The exercise
Gather up the lines that contain "recreates".

Records for this task
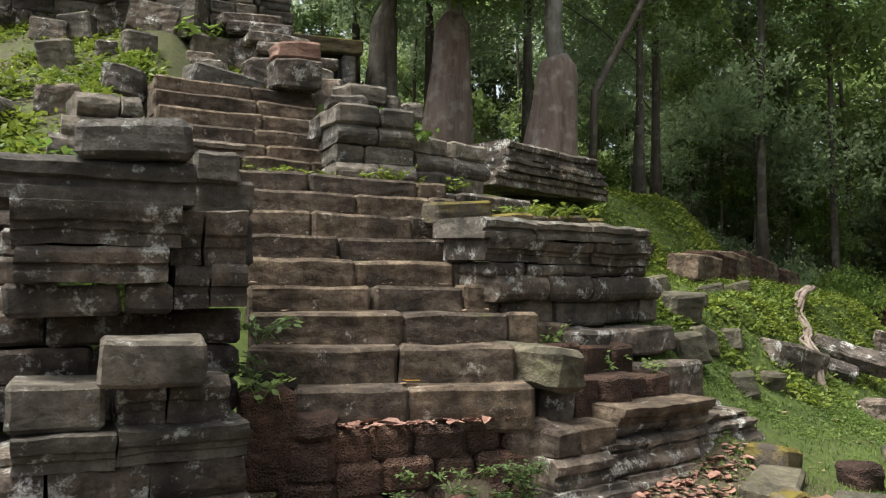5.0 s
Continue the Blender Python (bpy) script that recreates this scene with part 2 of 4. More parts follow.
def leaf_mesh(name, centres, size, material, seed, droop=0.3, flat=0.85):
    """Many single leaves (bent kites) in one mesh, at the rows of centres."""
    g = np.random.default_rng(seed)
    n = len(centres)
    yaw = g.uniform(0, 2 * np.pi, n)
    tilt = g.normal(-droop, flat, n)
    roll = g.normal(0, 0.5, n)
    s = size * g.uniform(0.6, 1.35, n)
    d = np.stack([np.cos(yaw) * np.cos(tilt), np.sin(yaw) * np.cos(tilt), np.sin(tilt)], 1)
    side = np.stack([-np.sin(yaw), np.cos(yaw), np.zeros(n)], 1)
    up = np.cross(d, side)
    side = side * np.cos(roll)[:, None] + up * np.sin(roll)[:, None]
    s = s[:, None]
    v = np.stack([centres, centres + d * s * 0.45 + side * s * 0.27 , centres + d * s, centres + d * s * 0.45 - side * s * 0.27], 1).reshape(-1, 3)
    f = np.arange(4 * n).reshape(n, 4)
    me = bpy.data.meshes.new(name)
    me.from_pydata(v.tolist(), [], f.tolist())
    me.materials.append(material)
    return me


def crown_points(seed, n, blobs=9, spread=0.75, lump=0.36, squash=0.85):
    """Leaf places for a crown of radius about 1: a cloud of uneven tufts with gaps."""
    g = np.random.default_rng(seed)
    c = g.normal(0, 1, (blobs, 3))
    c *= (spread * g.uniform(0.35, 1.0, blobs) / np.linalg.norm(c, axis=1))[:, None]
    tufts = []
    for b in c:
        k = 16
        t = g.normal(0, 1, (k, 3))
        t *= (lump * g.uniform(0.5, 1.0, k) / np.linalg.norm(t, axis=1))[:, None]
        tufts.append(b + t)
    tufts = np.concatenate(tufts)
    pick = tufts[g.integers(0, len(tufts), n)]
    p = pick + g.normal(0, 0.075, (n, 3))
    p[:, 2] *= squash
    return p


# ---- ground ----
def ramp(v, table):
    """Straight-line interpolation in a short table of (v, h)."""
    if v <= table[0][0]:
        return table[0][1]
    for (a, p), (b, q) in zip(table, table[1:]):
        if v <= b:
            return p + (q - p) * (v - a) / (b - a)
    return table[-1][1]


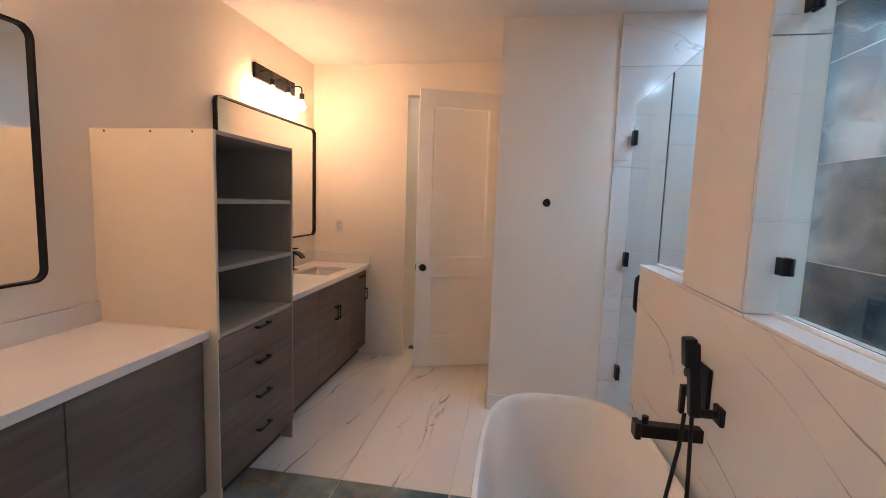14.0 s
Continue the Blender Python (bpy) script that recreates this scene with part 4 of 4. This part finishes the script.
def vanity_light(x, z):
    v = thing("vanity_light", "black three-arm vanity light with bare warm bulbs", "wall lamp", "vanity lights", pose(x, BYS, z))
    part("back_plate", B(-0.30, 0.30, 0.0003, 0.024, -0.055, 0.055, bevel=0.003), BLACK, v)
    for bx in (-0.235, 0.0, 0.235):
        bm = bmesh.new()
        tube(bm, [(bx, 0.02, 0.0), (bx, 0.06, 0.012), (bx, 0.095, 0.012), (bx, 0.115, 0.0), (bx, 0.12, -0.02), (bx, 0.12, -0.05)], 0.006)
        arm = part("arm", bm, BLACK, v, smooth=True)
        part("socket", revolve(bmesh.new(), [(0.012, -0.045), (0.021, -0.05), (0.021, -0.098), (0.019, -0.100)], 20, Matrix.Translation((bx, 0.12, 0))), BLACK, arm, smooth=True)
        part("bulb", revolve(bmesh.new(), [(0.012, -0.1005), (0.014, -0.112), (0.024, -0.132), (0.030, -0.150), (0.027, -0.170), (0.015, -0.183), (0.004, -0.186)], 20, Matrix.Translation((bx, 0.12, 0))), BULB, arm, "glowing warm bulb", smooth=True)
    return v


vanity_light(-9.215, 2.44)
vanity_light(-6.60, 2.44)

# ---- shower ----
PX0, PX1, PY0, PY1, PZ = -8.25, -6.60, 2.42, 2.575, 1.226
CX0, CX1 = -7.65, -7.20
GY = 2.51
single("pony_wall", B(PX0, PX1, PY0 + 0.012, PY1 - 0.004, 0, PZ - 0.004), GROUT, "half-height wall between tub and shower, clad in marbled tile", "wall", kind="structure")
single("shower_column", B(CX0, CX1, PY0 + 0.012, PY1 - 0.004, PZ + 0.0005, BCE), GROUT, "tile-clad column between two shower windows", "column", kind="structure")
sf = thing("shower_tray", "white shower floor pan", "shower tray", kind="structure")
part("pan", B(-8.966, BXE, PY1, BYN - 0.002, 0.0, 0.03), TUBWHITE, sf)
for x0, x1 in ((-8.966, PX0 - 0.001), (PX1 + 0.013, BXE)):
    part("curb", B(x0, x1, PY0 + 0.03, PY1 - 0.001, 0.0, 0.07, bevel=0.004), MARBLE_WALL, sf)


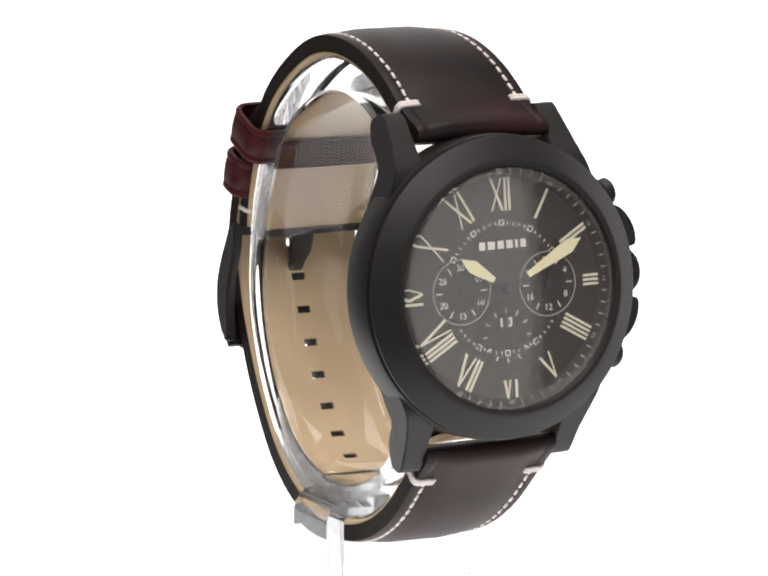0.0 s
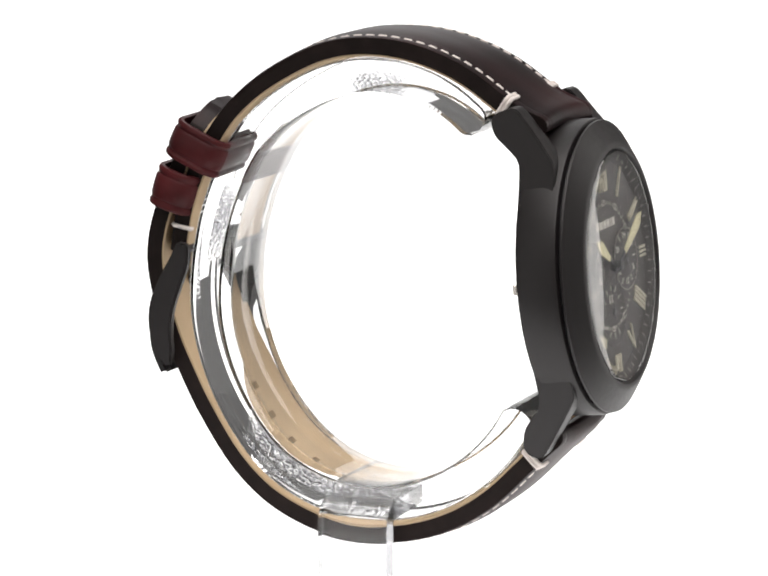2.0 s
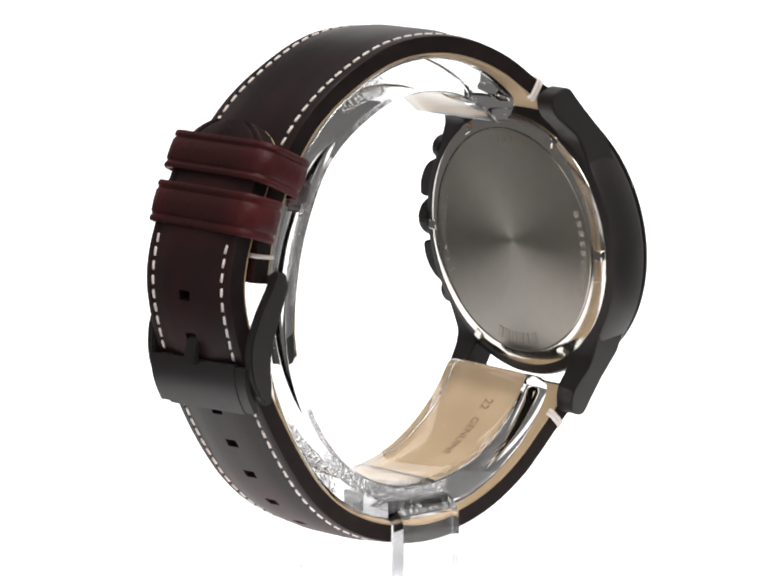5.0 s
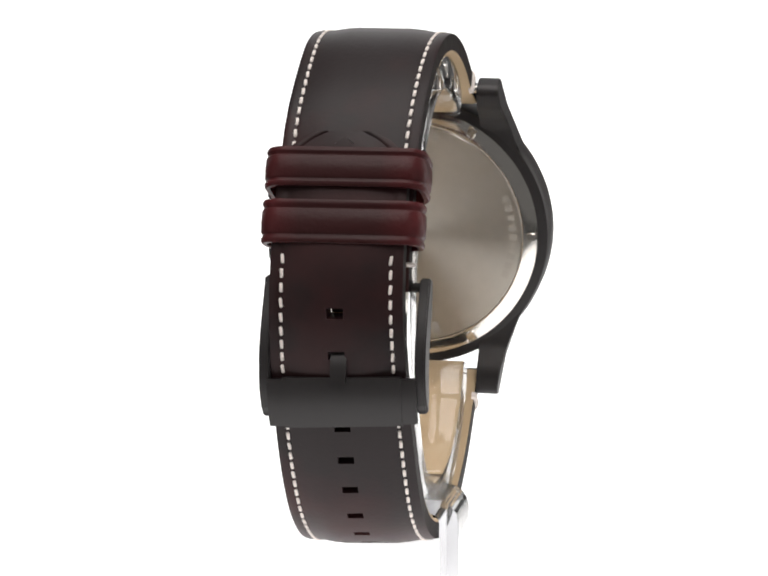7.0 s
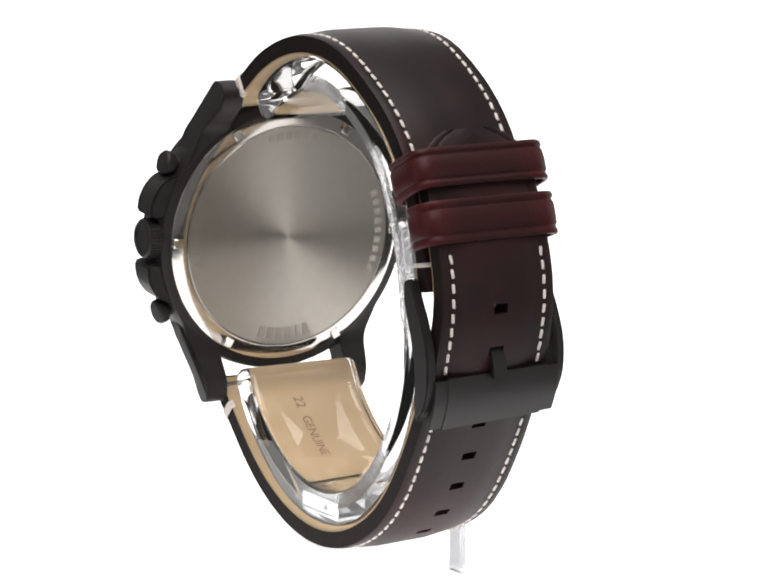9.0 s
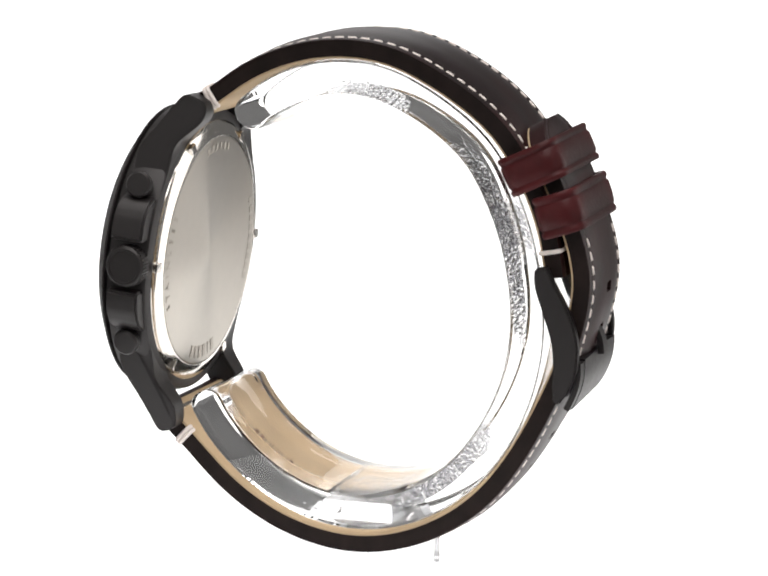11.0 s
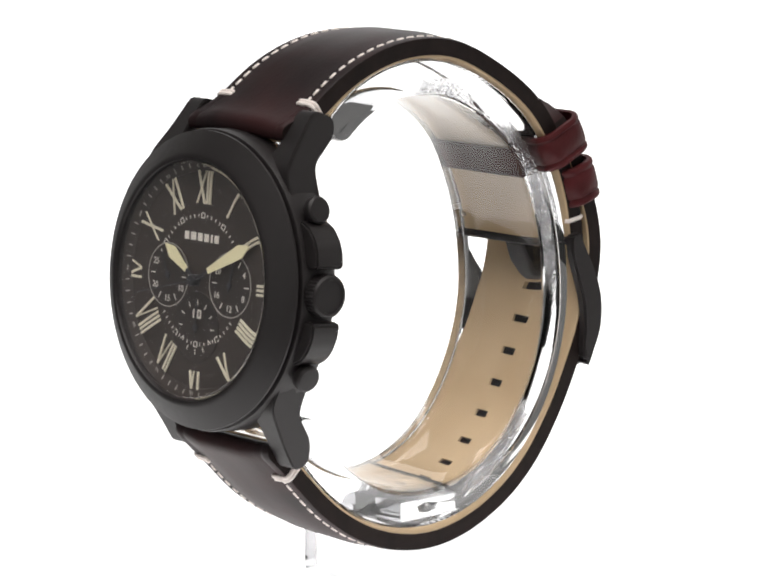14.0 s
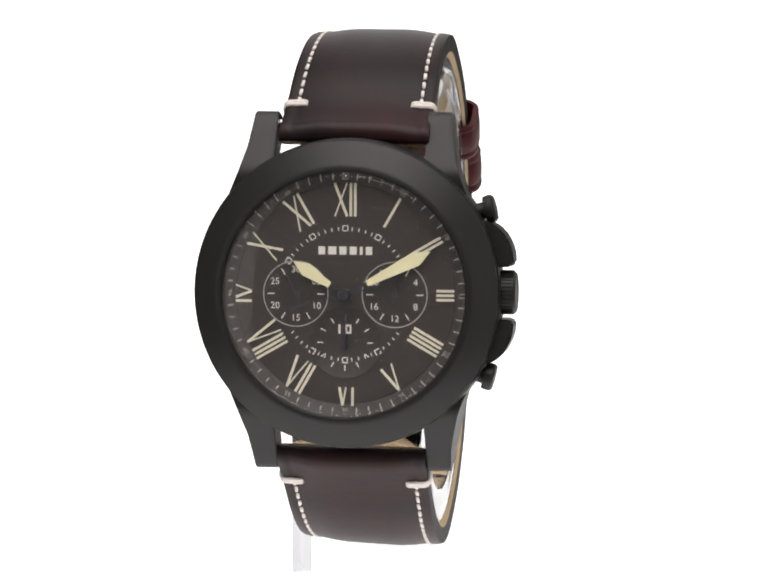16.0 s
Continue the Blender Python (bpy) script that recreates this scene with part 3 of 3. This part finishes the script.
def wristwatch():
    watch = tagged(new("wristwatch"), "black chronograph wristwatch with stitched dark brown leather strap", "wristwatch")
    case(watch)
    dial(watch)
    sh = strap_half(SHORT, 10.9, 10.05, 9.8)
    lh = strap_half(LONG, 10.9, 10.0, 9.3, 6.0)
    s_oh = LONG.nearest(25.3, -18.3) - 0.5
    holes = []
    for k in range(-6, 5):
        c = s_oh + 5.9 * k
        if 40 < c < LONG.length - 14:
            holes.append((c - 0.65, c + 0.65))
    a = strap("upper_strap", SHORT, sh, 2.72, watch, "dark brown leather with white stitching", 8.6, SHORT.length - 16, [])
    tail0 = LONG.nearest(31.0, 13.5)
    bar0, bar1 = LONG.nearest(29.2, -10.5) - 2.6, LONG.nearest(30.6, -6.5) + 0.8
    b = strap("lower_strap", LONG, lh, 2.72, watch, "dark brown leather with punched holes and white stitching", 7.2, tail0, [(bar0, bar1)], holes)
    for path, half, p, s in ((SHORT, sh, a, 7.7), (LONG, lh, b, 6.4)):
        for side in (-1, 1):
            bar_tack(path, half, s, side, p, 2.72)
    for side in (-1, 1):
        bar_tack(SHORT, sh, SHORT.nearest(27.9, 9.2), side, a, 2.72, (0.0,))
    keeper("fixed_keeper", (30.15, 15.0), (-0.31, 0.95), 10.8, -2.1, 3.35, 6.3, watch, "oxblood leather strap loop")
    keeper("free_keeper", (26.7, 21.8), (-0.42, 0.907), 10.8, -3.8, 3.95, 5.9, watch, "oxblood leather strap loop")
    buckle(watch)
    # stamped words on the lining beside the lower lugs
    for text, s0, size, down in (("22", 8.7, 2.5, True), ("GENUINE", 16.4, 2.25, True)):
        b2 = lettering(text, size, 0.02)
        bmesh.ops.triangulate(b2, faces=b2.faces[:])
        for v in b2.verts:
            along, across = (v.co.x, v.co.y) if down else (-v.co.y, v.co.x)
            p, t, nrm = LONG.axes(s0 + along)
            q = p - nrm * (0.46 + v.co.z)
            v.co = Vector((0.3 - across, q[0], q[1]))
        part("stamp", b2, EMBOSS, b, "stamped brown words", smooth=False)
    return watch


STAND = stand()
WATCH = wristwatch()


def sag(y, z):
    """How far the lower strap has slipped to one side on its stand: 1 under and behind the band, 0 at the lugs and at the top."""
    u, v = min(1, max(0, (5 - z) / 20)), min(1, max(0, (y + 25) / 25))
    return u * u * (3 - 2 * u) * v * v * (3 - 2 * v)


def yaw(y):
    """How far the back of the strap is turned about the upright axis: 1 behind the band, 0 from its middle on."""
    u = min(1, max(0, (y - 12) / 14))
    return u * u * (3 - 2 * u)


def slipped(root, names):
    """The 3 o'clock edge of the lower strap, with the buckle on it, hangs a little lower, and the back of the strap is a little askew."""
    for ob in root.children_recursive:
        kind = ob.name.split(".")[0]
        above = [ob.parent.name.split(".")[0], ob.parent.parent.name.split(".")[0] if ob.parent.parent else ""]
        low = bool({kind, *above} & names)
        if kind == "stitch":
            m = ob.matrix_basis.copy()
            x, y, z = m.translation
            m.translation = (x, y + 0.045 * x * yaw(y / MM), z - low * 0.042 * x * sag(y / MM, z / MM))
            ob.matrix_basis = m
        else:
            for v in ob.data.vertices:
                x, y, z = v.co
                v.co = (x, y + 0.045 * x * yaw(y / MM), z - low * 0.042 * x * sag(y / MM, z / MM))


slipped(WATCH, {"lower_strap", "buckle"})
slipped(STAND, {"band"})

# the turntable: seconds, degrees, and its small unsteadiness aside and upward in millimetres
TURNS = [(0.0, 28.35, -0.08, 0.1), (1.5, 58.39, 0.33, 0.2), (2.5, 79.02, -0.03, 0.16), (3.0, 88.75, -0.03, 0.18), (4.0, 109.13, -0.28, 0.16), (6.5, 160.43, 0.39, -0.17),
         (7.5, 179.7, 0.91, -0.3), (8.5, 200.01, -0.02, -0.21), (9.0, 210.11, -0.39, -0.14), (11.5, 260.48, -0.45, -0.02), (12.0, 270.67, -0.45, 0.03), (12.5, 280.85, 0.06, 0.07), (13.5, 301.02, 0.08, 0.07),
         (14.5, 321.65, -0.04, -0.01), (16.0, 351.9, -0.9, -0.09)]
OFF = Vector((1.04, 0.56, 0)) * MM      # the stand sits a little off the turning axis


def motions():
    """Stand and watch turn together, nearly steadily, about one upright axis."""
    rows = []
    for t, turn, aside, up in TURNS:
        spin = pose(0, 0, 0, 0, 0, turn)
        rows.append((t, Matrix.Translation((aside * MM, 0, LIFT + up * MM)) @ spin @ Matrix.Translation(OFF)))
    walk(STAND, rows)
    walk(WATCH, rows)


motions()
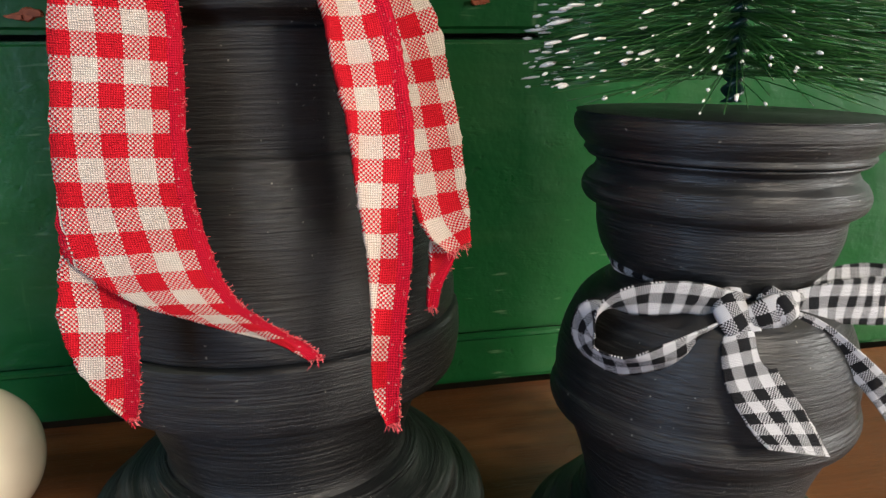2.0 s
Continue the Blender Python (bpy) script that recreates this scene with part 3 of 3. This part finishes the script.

Solution
Continue the Blender Python (bpy) script that recreates this scene with part 2 of 4. More parts follow.
Continue the Blender Python (bpy) script that recreates this scene with part 4 of 4. This part finishes the script.
Continue the Blender Python (bpy) script that recreates this scene with part 3 of 3. This part finishes the script.
Continue the Blender Python (bpy) script that recreates this scene with part 3 of 3. This part finishes the script.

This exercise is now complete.